What is worse, if the government uses our money to make up for low innovation spending by Canadian businesses outside Quebec, it could end up creating competitors for us west of the Ottawa River.
The budget allocates a significant amount of funding to government research concentrated in Ontario and university research that focuses on the needs of industry. The government intends to then turn over the findings of that research to industries that are not very innovative to help make up for their shortcomings.
There is nothing for our innovative Quebec industries. However, the government plans to allocate new funding to oil companies: $50 million to help them cause less pollution. The government has set aside money for the automotive industry and has extended the program that funds the industry's research until 2021.
There is nothing for Quebec. The Conservatives told Quebec no with a smirk.
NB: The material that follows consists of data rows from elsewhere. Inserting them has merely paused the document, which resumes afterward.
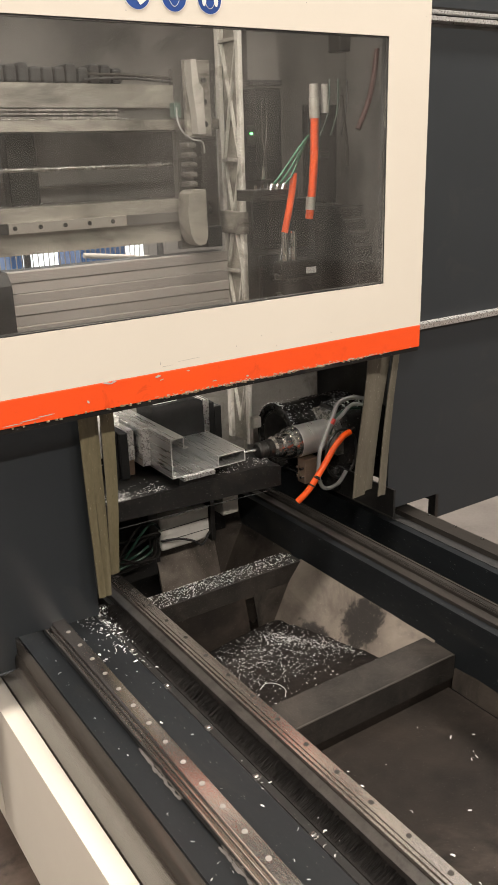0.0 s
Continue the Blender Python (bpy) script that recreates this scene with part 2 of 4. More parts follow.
# oily floor colour; on the end walls it also stands for shade
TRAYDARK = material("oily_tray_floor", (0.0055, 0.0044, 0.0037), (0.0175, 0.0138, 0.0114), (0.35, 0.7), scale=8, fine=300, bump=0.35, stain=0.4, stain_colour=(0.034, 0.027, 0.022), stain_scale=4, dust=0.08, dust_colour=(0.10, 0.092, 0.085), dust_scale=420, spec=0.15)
VINYL = material("aged_vinyl", (0.085, 0.072, 0.040), (0.19, 0.168, 0.105), (0.22, 0.42), scale=6, fine=160, bump=0.15, stain=0.4, stain_colour=(0.055, 0.045, 0.026), stain_scale=7, stretch=(2.2, 2.2, 0.5), dust=0.05, dust_colour=(0.4, 0.37, 0.28), dust_scale=200)
HOSE = material("orange_hose", (0.82, 0.085, 0.006), (0.90, 0.11, 0.01), (0.3, 0.45), scale=30, fine=300, bump=0.05)
GREEN = material("green_cable", (0.02, 0.12, 0.07), (0.04, 0.18, 0.10), (0.4, 0.5), scale=30, fine=300, bump=0.05)
GREYHOSE = material("grey_hose", (0.20, 0.20, 0.195), (0.32, 0.32, 0.31), (0.3, 0.5), scale=30, fine=200, bump=0.05)
COPPER = material("bronze_block", (0.30, 0.21, 0.15), (0.42, 0.31, 0.23), (0.35, 0.5), metal=0.7, scale=30, fine=300, bump=0.1)
DARKSHEET = material("dark_machine_sheet", (0.085, 0.080, 0.074), (0.14, 0.133, 0.123), (0.4, 0.6), scale=3, fine=60, bump=0.02, stain=0.5, stain_colour=(0.05, 0.047, 0.043), stain_scale=4)
COLUMN = material("pale_cast_column", (0.46, 0.44, 0.40), (0.66, 0.64, 0.59), (0.35, 0.55), scale=10, fine=160, bump=0.12, stain=0.5, stain_colour=(0.17, 0.155, 0.13), stain_scale=11)
DARKGREEN = material("dark_green_cable", (0.006, 0.025, 0.016), (0.012, 0.045, 0.028), (0.35, 0.5), scale=30, fine=300, bump=0.05)
GREYVINYL = material("grimy_vinyl", (0.075, 0.067, 0.050), (0.165, 0.152, 0.12), (0.25, 0.45), scale=6, fine=160, bump=0.15, stain=0.4, stain_colour=(0.065, 0.056, 0.040), stain_scale=7, stretch=(2.2, 2.2, 0.5), dust=0.2, dust_colour=(0.36, 0.34, 0.29), dust_scale=260)
SWARF = material("aluminium_swarf", (0.72, 0.72, 0.71), (0.94, 0.94, 0.93), (0.22, 0.4), metal=0.4, scale=80, fine=500, bump=0.05)
BOXGREY = material("valve_grey", (0.42, 0.41, 0.38), (0.52, 0.51, 0.48), (0.4, 0.6), scale=10, fine=200, bump=0.08, stain=0.3, stain_colour=(0.28, 0.26, 0.23), stain_scale=10)
CONCRETE = material("hall_floor", (0.042, 0.028, 0.021), (0.105, 0.078, 0.062), (0.25, 0.6), scale=5, fine=60, bump=0.12, stain=0.5, stain_colour=(0.020, 0.0135, 0.010), stain_scale=6, spec=0.3)
WALL = material("hall_wall", (0.24, 0.235, 0.225), (0.31, 0.305, 0.295), (0.6, 0.8), scale=2, fine=60, bump=0.1)
BLUE = material("sticker_blue", (0.012, 0.055, 0.26), (0.016, 0.07, 0.31), (0.3, 0.4), scale=30, fine=300, bump=0.02)
WHITE = material("sticker_white", (0.75, 0.75, 0.75), (0.82, 0.82, 0.82), (0.3, 0.4), scale=30, fine=300, bump=0.02)
BLUEPAINT = material("blue_paint", (0.03, 0.12, 0.35), (0.05, 0.17, 0.45), (0.4, 0.5), scale=5, fine=100)


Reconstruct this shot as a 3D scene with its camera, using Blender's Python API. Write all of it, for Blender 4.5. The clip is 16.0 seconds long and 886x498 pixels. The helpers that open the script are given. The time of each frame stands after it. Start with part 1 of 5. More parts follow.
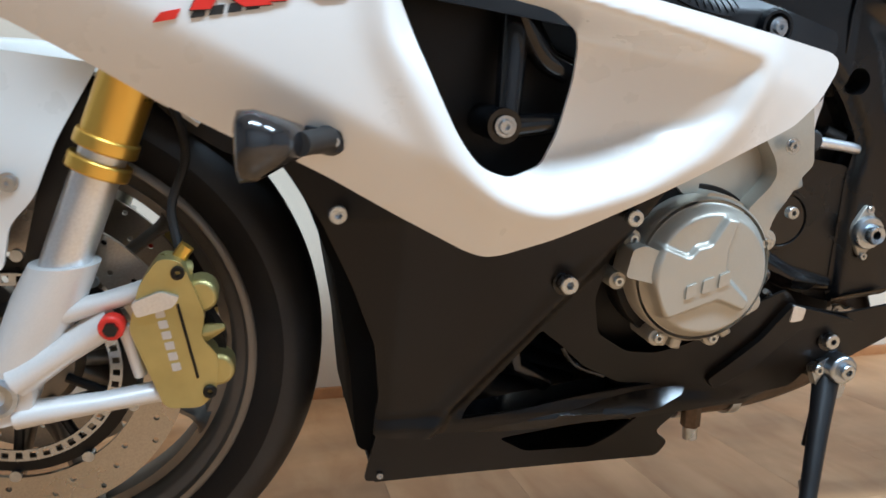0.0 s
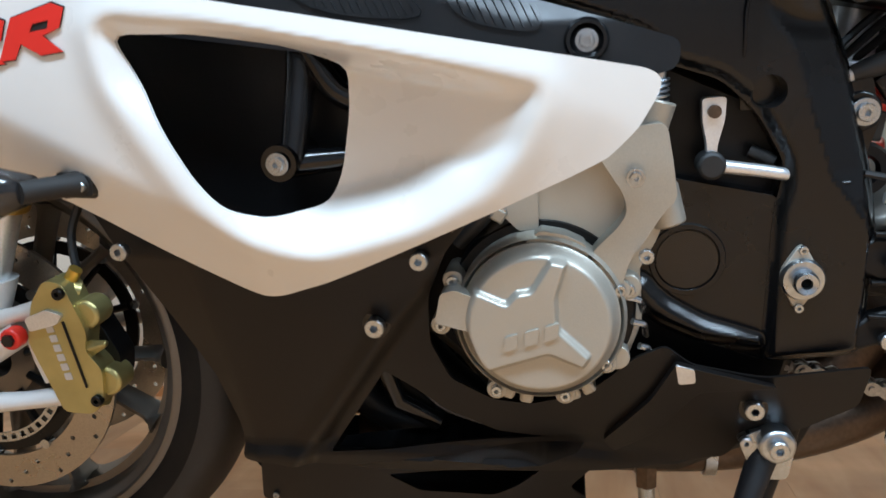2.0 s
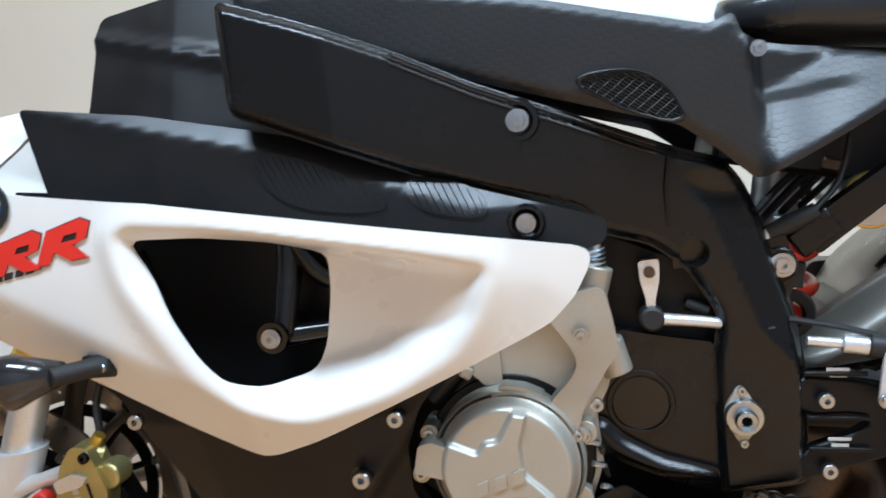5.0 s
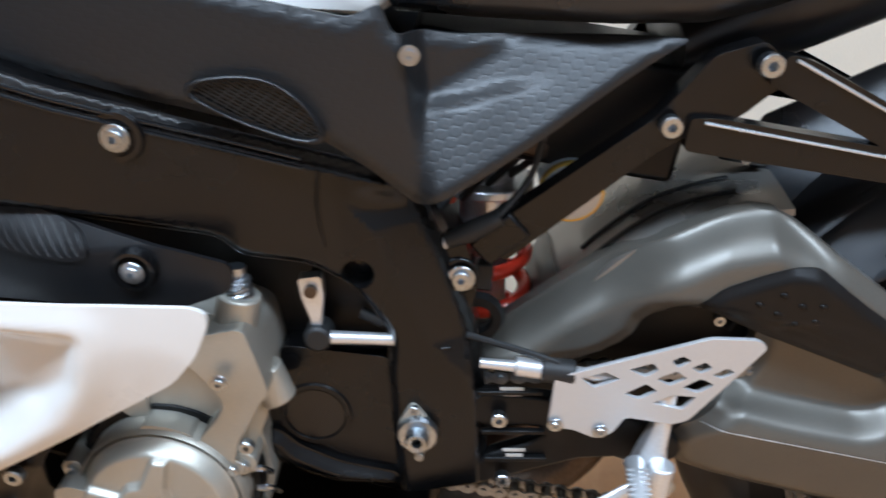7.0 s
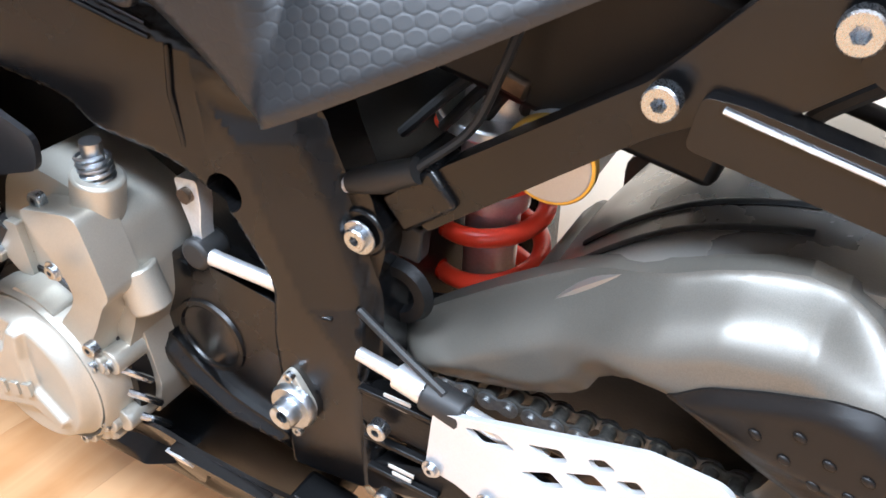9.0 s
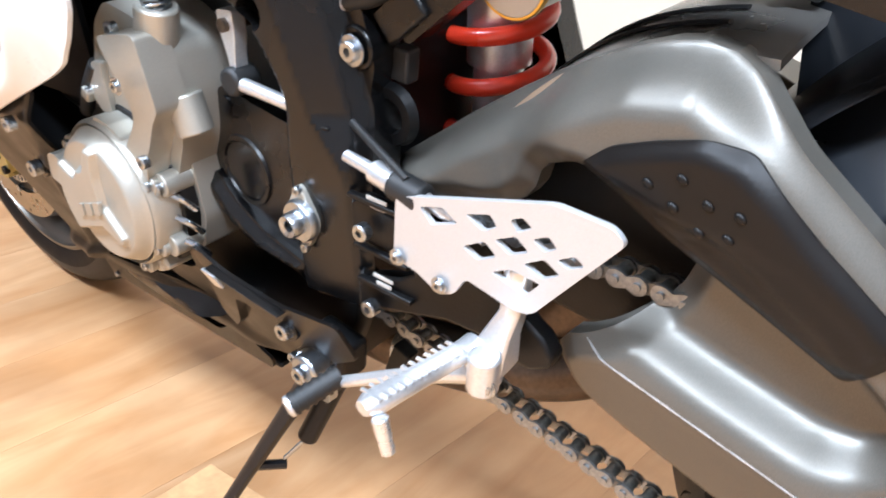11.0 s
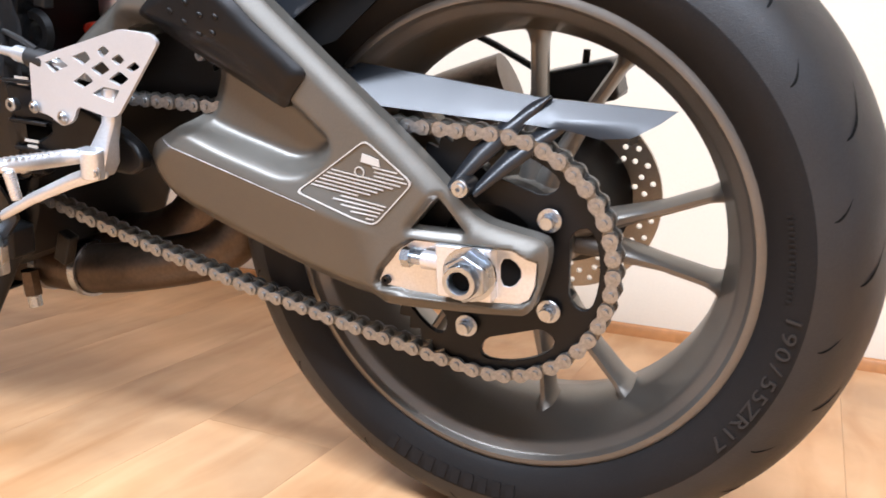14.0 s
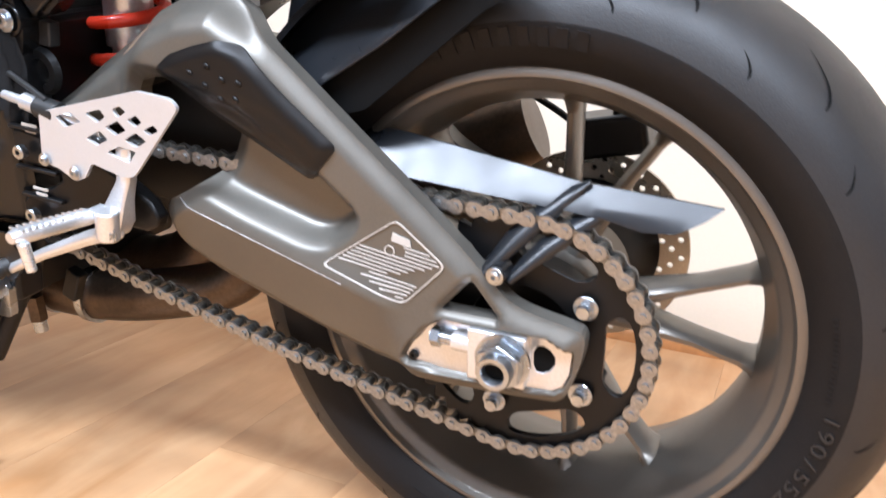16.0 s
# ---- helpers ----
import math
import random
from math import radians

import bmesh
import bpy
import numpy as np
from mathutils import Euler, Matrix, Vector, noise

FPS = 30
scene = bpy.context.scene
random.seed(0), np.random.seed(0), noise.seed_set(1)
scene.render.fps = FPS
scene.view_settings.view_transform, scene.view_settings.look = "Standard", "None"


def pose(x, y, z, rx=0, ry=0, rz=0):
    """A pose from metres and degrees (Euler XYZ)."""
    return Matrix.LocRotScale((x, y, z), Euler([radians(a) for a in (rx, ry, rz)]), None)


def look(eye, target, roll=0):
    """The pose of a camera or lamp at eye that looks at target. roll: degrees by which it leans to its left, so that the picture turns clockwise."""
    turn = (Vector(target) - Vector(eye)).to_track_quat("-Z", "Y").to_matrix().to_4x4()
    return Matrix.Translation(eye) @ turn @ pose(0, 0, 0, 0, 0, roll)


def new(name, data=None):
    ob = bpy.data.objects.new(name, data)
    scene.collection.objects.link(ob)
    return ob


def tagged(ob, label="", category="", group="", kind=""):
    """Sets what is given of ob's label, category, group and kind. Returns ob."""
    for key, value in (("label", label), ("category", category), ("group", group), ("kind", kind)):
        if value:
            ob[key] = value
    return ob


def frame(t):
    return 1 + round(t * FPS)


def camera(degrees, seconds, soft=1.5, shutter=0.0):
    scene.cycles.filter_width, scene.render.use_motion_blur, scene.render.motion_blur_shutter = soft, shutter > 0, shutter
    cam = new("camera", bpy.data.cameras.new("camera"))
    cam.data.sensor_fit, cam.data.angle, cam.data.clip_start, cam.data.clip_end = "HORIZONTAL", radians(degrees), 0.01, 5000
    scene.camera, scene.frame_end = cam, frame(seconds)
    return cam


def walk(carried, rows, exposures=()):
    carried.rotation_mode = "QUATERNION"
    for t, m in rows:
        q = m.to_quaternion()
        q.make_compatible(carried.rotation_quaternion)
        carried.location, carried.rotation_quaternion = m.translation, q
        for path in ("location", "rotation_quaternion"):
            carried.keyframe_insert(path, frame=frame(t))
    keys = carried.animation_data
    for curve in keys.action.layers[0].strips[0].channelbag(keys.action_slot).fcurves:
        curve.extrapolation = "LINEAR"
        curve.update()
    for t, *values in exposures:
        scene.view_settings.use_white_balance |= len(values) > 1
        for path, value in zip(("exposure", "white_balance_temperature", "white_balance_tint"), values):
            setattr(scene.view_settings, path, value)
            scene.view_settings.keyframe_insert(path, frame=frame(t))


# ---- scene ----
cam = camera(57.4, 16.0, soft=1.6, shutter=0.4)
PATH = [
    (0.0, (-1.2127, -0.9638, 0.4940), (-0.9898, 0.0044, 0.3802), -0.82),
    (0.5, (-1.0951, -0.9269, 0.5472), (-0.9630, 0.0500, 0.3789), -3.86),
    (1.0, (-0.9668, -0.9514, 0.5917), (-0.9536, 0.0309, 0.4049), -2.42),
    (1.5, (-0.8520, -1.0006, 0.6061), (-0.9565, -0.0360, 0.3639), -2.83),
    (2.0, (-0.7731, -0.9414, 0.5283), (-0.9284, 0.0384, 0.4022), -1.91),
    (2.5, (-0.7525, -0.9343, 0.4099), (-0.9572, 0.0441, 0.3820), -0.57),
    (3.0, (-0.7360, -0.9809, 0.3791), (-0.9150, 0.0029, 0.3819), -2.77),
    (3.5, (-0.7044, -1.0155, 0.3904), (-0.8758, -0.0303, 0.3939), -3.73),
    (4.0, (-0.7100, -1.0322, 0.4543), (-0.9536, -0.0633, 0.4988), -4.14),
    (6.5, (-0.6062, -0.9236, 0.7176), (-0.6671, 0.0585, 0.5391), -5.95),
    (7.0, (-0.4954, -0.8519, 0.7767), (-0.5681, 0.0968, 0.4689), -5.22),
    (7.5, (-0.3488, -0.8130, 0.7910), (-0.5619, 0.0815, 0.3980), -2.97),
    (8.0, (-0.3002, -0.6825, 0.8000), (-0.6220, 0.1421, 0.3347), -0.85),
    (10.5, (-0.1666, -0.5494, 0.6549), (-0.7220, 0.1871, 0.2687), 2.63),
    (11.0, (-0.1118, -0.6137, 0.6461), (-0.7002, 0.0887, 0.2456), 2.06),
    (11.5, (-0.1105, -0.6504, 0.6297), (-0.6565, 0.0807, 0.2206), 0.72),
    (12.0, (-0.0156, -0.6909, 0.5239), (-0.5615, 0.0862, 0.2108), 1.02),
    (12.5, (0.0638, -0.7444, 0.4529), (-0.5023, 0.0581, 0.2643), 1.56),
    (13.0, (0.1437, -0.7664, 0.4474), (-0.3832, 0.0702, 0.2976), 2.35),
    (13.5, (0.2163, -0.7986, 0.4323), (-0.2397, 0.0716, 0.2460), 1.76),
    (14.0, (0.2603, -0.8257, 0.4443), (-0.1460, 0.0681, 0.2546), 1.77),
    (14.5, (0.2700, -0.8349, 0.4591), (-0.1264, 0.0664, 0.2845), 2.08),
    (15.0, (0.2745, -0.8415, 0.4623), (-0.1138, 0.0632, 0.2870), 2.13),
    (15.5, (0.2616, -0.8390, 0.4703), (-0.1347, 0.0591, 0.2799), 1.80),
    (16.0, (0.2004, -0.8011, 0.5569), (-0.1804, 0.0860, 0.2961), 2.92),
]
walk(cam, [(t, look(eye, target, roll)) for t, eye, target, roll in PATH],
     exposures=[(0.0, -0.16, 5600, 0), (1.5, -0.34, 5700, 0), (2.5, -0.16, 5700, 1), (3.5, 0.02, 5750, 1), (4.0, 0.06, 5750, 1), (6.5, -0.58, 5750, 4), (7.0, -0.36, 5800, 5), (7.5, 0.1, 5900, 7), (8.0, 0.5, 6000, 9), (10.5, 0.86, 6100, 9), (11.5, 0.45, 6050, 9), (12.0, 0.45, 6100, 9), (13.5, 0.6, 6300, 12), (14.5, 0.4, 6350, 13), (15.2, 0.4, 6350, 13), (16.0, 0.56, 6200, 12)])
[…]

The Liberals are telling Quebec no with a smile, but when it comes right down to it, the answer is still no.
In the last election, for the first time in 30 years, Quebeckers elected a majority of government members. Quebeckers have tried everything to succeed in a country that is not their own.
Budget 2016 gives us an idea of what that has accomplished. The Minister of Innovation, Science and Economic Development is working to kill Bombardier, the Minister of Transport is working to dismantle Air Canada, the Minister of Employment, Workforce Development and Labour is working to starve unemployed workers and empty out the regions, the Minister of Finance is working to choke the government, and the Quebec Liberal caucus is applauding their efforts.
Obviously, we can draw only one conclusion from the federal budget, and that is that Quebeckers cannot count on a Canadian party to develop Quebec; Quebeckers cannot count on a Canadian government to develop Quebec; they can only count on themselves.
Taking charge of our destiny and relying on our own strengths has a name. It is called the emancipation of a people, of a nation. It is called independence.